How to Prevent Receiving a Notice of Deficiency in the Future
Taking steps to manage your rental income and taxes can help you avoid getting an NOD. Here are some ways to stay on track
1. Keep Accurate Records
Make sure to keep detailed records of all your rental income, expenses, and property-related deductions. This includes:
- Rent payments and receipts
- Property repairs, maintenance, and upgrades
- Mortgage interest and property taxes paid
- Deductions related to rental activities (e.g., property management fees, insurance premiums
2. Regularly Review Tax Filings
Work with a tax professional to review your tax filings regularly. This will help ensure your income and deductions are correct and help you spot mistakes before they become problems.

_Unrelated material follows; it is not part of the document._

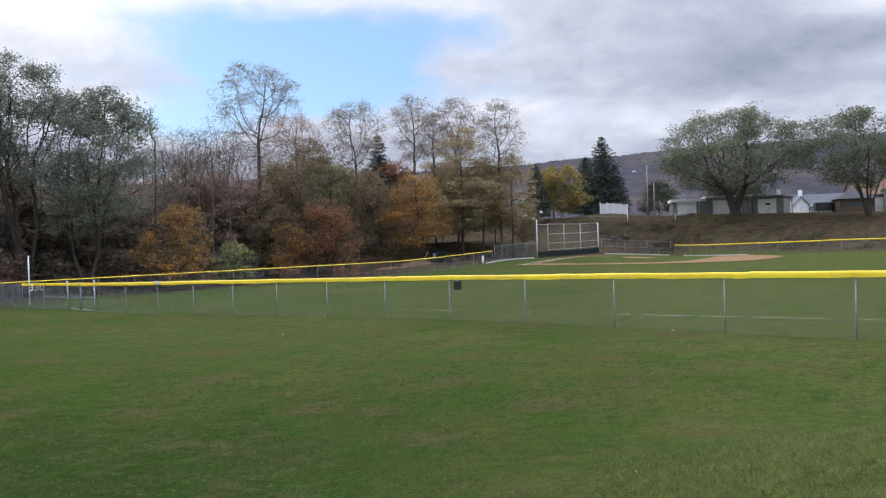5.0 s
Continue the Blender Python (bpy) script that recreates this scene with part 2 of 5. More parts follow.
def fast_mesh(name, verts, quads=None, tris=None, smooth=False):
    """A mesh from number arrays."""
    me = bpy.data.meshes.new(name)
    verts = np.asarray(verts, np.float32).reshape(-1, 3)
    loops, starts, totals, at = [], [], [], 0
    for f, k in ((quads, 4), (tris, 3)):
        if f is not None and len(f):
            f = np.asarray(f, np.int32).reshape(-1, k)
            loops.append(f.ravel())
            starts.append(at + np.arange(len(f)) * k)
            totals.append(np.full(len(f), k))
            at += f.size
    me.vertices.add(len(verts))
    me.vertices.foreach_set("co", verts.ravel())
    loops, starts = np.concatenate(loops), np.concatenate(starts)
    me.loops.add(len(loops))
    me.loops.foreach_set("vertex_index", loops.astype(np.int32))
    me.polygons.add(len(starts))
    me.polygons.foreach_set("loop_start", starts.astype(np.int32))
    me.polygons.foreach_set("loop_total", np.concatenate(totals).astype(np.int32))
    if smooth:
        me.polygons.foreach_set("use_smooth", np.ones(len(starts), bool))
    me.update(calc_edges=True)
    return me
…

3. Understand Depreciation and Deductions
Make sure you’re applying depreciation rules correctly and only claiming valid business expenses. The IRS has strict rules, and not following them can lead to an NOD
4. Use Tax Software or Professionals
Consider using tax software designed for rental property owners or hiring a tax professional to make sure your filings are accurate and to reduce the chance of mistakes.
Conclusion
A Notice of Deficiency from the IRS can cause serious financial and legal issues for rental property owners. If not addressed, it can result in higher taxes, penalties, and even long-term financial problems.
To avoid this, it’s important to understand the reasons behind an NOD, respond quickly, and keep accurate records. Consulting a tax professional is always a good idea to make sure you’re following the rules around rental income and deductions.